It was a matter of two minutes. Those 120 seconds against Real Madrid that ultimately secured a spot in the Champions League final was a reminder of what used to be for Chelsea, the distance they’ve travelled so rapidly under Thomas Tuchel, and the illuminating immediate future that lies ahead.
The half-hour mark hadn’t materialised yet at Stamford Bridge when Karim Benzema picked up possession 25 yards out and powered a low curler destined for the bottom right.
Edouard Mendy extended himself, using a fingertip to push the effort around the post. It was superb goalkeeping and it seemed an altogether different age when Chelsea’s situation between the sticks was destabilising the team to such epic proportions that conceding was a self-fulfilling prophecy.

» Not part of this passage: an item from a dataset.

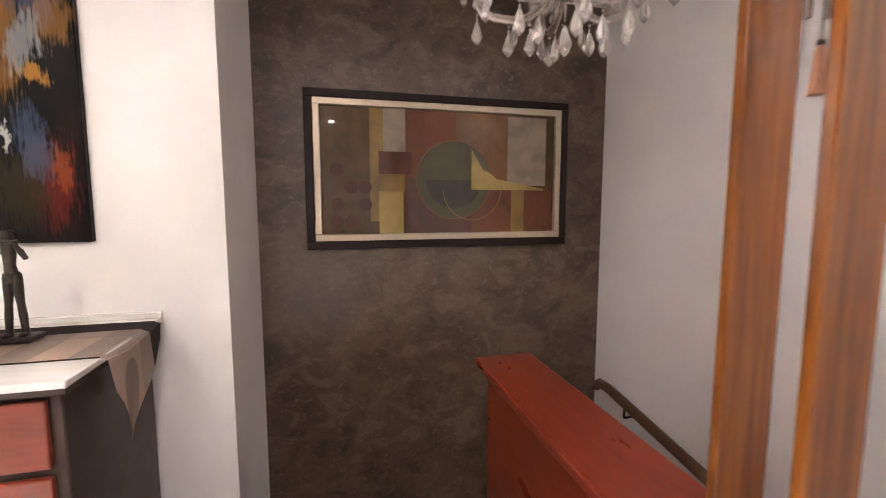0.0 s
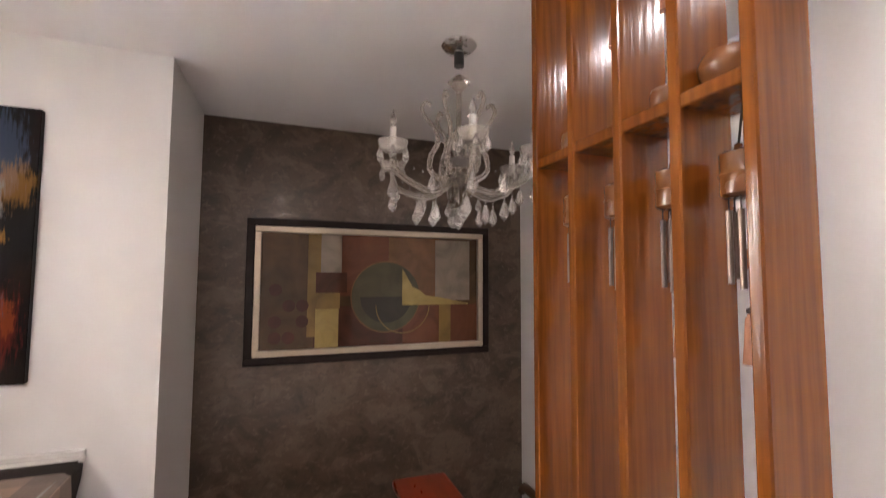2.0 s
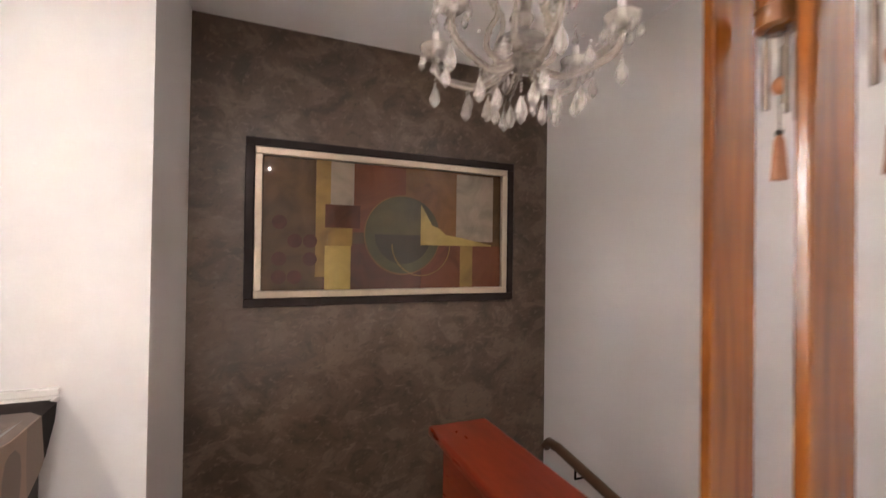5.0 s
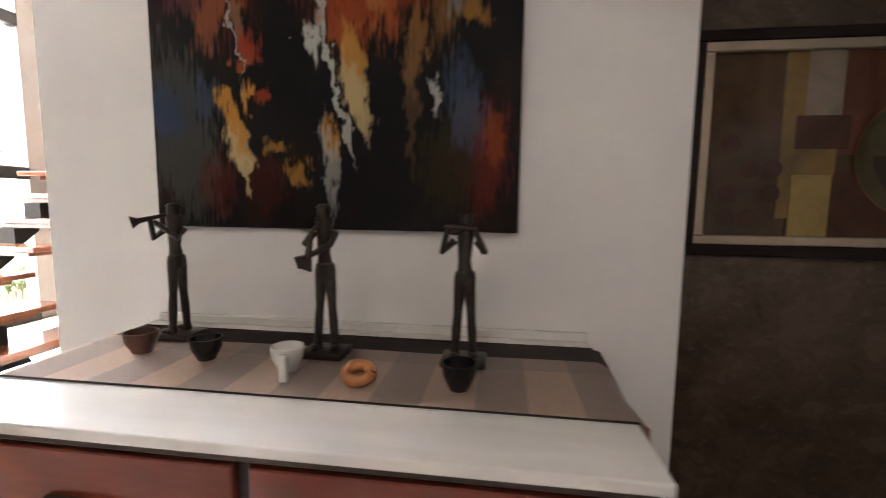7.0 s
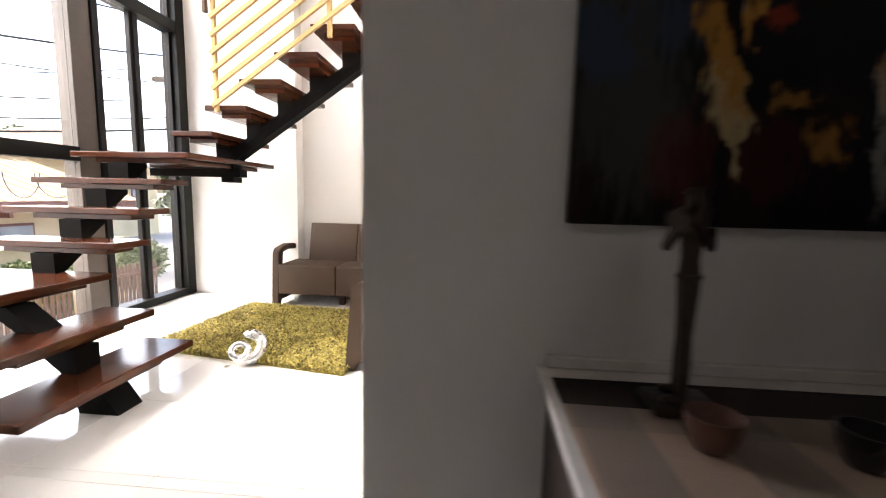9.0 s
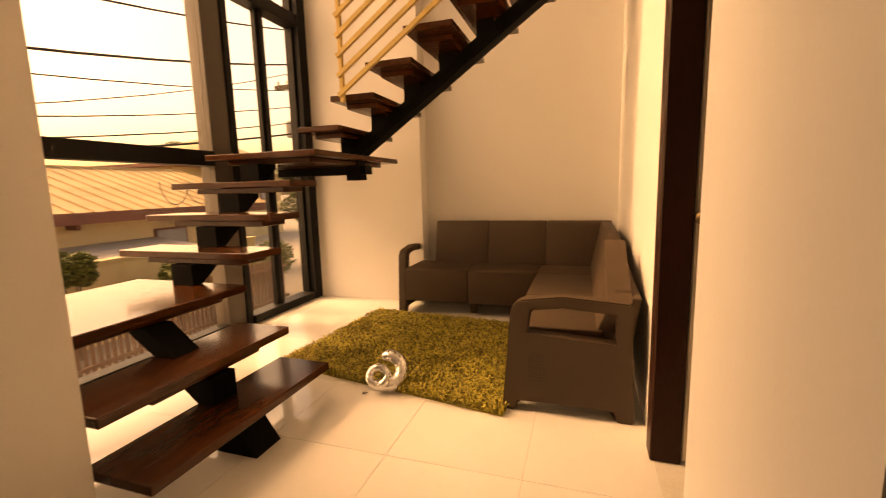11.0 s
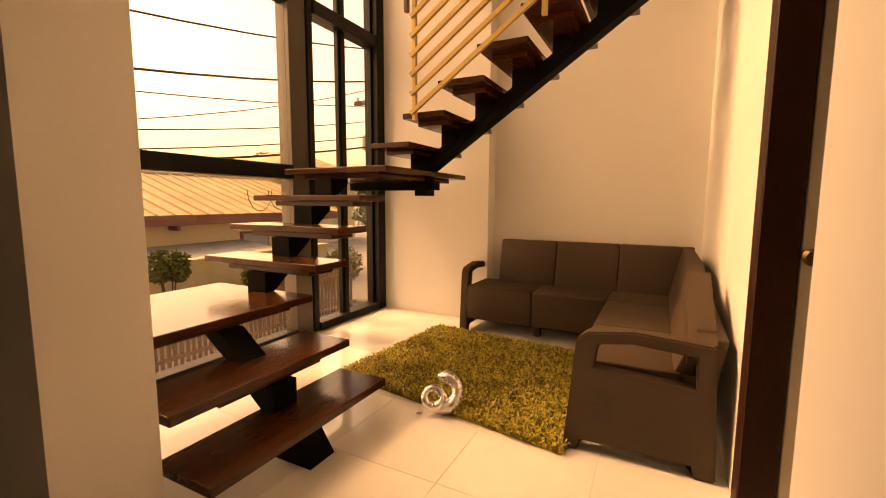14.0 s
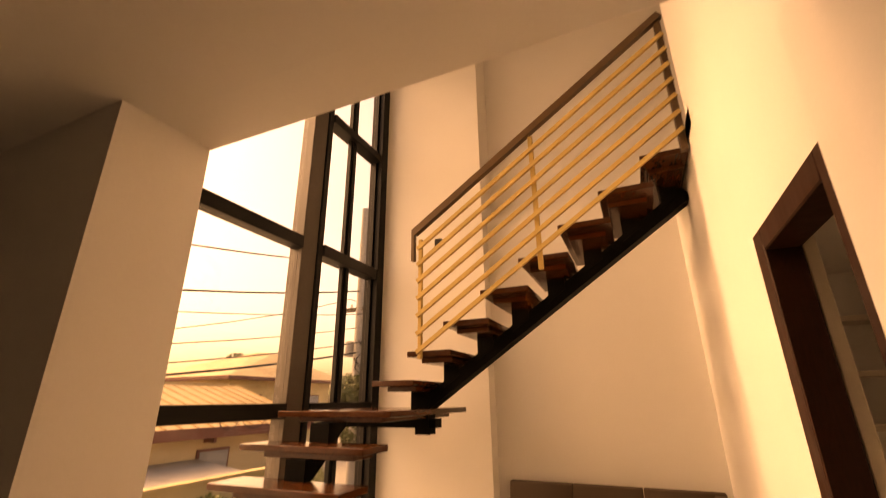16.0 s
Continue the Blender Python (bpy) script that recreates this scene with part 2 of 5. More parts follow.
GLASS = window_glass()
CRYSTAL = clear_glass("crystal", (0.90, 0.87, 0.83), 0.08, 1.5)
CRYSTAL.node_tree.nodes["Principled BSDF"].inputs["Transmission Weight"].default_value = 0.80
CRYSTALARM = material("frosted_glass_arm", (0.78, 0.72, 0.64), 0.08, grain=30, vary=0.05, bump=0.0, coat=0.6)
FROST = clear_glass("frosted_white_glass", (0.92, 0.88, 0.82), 0.22, 1.45)
FROST.node_tree.nodes["Principled BSDF"].inputs["Transmission Weight"].default_value = 0.78
CRYSTALARM.node_tree.nodes["Principled BSDF"].inputs["Transmission Weight"].default_value = 0.86

# ---- building helpers ----


def thing(name, at, label, category, group=""):
    e = new(name)
    e.location = at
    e.empty_display_size = 0.1
    tagged(e, label, category, group)
    e["_at"] = at
    return e


def part(name, bm, mat, parent=None, label="", smooth=False):
    me = bpy.data.meshes.new(name)
    bm.normal_update()
    bm.to_mesh(me)
    bm.free()
    me.materials.append(mat)
    if smooth:
        for f in me.polygons:
            f.use_smooth = True
        me.set_sharp_from_angle(angle=radians(40))
    ob = new(name, me)
    if parent is not None:
        ob.parent = parent
        if parent.parent is None:
            ob.matrix_parent_inverse = Matrix.Translation(parent.location).inverted()
    if label:
        ob["label"] = label
    return ob


def struct(name, bm, mat, label, category):
    return tagged(part(name, bm, mat), label, category, "", "structure")


def box(x0, x1, y0, y1, z0, z1, bev=0.0, bm=None, seg=2):
    b = bm or bmesh.new()
    r = bmesh.ops.create_cube(b, size=1)
    bmesh.ops.transform(b, matrix=Matrix.Translation(((x0 + x1) / 2, (y0 + y1) / 2, (z0 + z1) / 2)) @ Matrix.Diagonal((abs(x1 - x0), abs(y1 - y0), abs(z1 - z0), 1)), verts=r["verts"])
    if bev:
        es = list({e for v in r["verts"] for e in v.link_edges})
        bmesh.ops.bevel(b, geom=es, offset=bev, segments=seg, profile=0.5, affect="EDGES")
    return b


def prism(points, z0, z1, bm=None, axis="z"):
    """Extrudes a polygon. axis z: points are x, y; axis x: y, z; axis y: x, z."""
    b = bm or bmesh.new()
    put = {"z": lambda p, h: (p[0], p[1], h), "x": lambda p, h: (h, p[0], p[1]), "y": lambda p, h: (p[0], h, p[1])}[axis]
    lo = [b.verts.new(put(p, z0)) for p in points]
    hi = [b.verts.new(put(p, z1)) for p in points]
    b.faces.new(lo[::-1])
    b.faces.new(hi)
    for i in range(len(points)):
        j = (i + 1) % len(points)
        b.faces.new((lo[i], lo[j], hi[j], hi[i]))
    bmesh.ops.recalc_face_normals(b, faces=b.faces)
    return b


def rod(a, c, r, bm=None, n=10, r2=None):
    """A round bar from a to c."""
    b = bm or bmesh.new()
    a, c = Vector(a), Vector(c)
    d = c - a
    m = Matrix.Translation((a + c) / 2) @ d.to_track_quat("Z", "Y").to_matrix().to_4x4()
    bmesh.ops.create_cone(b, cap_ends=True, segments=n, radius1=r, radius2=r if r2 is None else r2, depth=d.length, matrix=m)
    return b


def bar(a, c, w, h, bm=None):
    """A flat bar from a to c, w wide across and h high."""
    b = bm or bmesh.new()
    a, c = Vector(a), Vector(c)
    d = c - a
    side = d.cross(Vector((0, 0, 1)))
    side = side.normalized() if side.length > 1e-6 else Vector((1, 0, 0))
    up = side.cross(d).normalized()
    q = [(-w / 2, -h / 2), (w / 2, -h / 2), (w / 2, h / 2), (-w / 2, h / 2)]
    lo = [b.verts.new(a + side * u + up * v) for u, v in q]
    hi = [b.verts.new(c + side * u + up * v) for u, v in q]
    b.faces.new(lo[::-1]), b.faces.new(hi)
    for i in range(4):
        b.faces.new((lo[i], lo[(i + 1) % 4], hi[(i + 1) % 4], hi[i]))
    bmesh.ops.recalc_face_normals(b, faces=b.faces)
    return b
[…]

Then, before Zinedine Zidane’s men knew it, they were behind. N’Golo Kante had played a one-two with Timo Werner, who spun and supplied Kai Havertz out wide. He motioned into the box down the left channel, drew Thibaut Courtois and clipped the keeper, with the cute effort cannoning off the crossbar.
But Werner had been following up and headed the dropping ball in to put Chelsea ahead and through to Istanbul.
It seemed an altogether different age when the Germany international was seen as an expensive, duff purchase by the Stamford Bridge side, cursed in front of goal.
In those moments, it seemed impossible that this Chelsea was that Chelsea which stumbled over and over again earlier in the campaign, their own biggest obstacle in every fixture.
Defensive mistakes were part of the club’s DNA under Frank Lampard, with his side making more errors leading to goals than any other team in the division this season at the point of his sacking.
No Chelsea manager since Ruud Gullit, who departed in February 1998, had overseen a worse record of successful efforts conceded per game.
Most of the problems were pinned on Kepa Arrizabalaga, the world-record signing as a goalkeeper, whose confidence was shot with the basics of his game going walkabout.
But that was too simplistic, as the club’s performances under Tuchel have shown with greater organisation, balance, tactical nous and discipline leading to an FA Cup final and contesting the most prestigious fixture in club football.
On Wednesday night, Real became the latest scalp in an eye-catching list of conquests since the manager’s appointment in late January.
Chelsea have ousted Tottenham, Atletico Madrid, Liverpool, Everton, Porto and Manchester City too. In those fixtures, famed tacticians Jose Mourinho, Carlo Ancelotti, Diego Simeone, Pep Guardiola and Jurgen Klopp couldn’t work a goal against the Tuchel machine.
Over two legs, Real under Zidane could only mastermind one. They spent much of the encounter grateful for Courtois maintaining a respectful scoreline with Mason Mount confirming the victory late on.
Chelsea had restricted the visitors to a meagre two shots inside the box, while having them on the ropes through wonderful break after break with Mount typically superb and Kante naturally doing the work of multiple players - painting it as effortless.
The Champions League final is the reward, which is a grand enough prize in itself. But by achieving such a feat after only four months under Tuchel, the greater win might be what this team can ultimately become.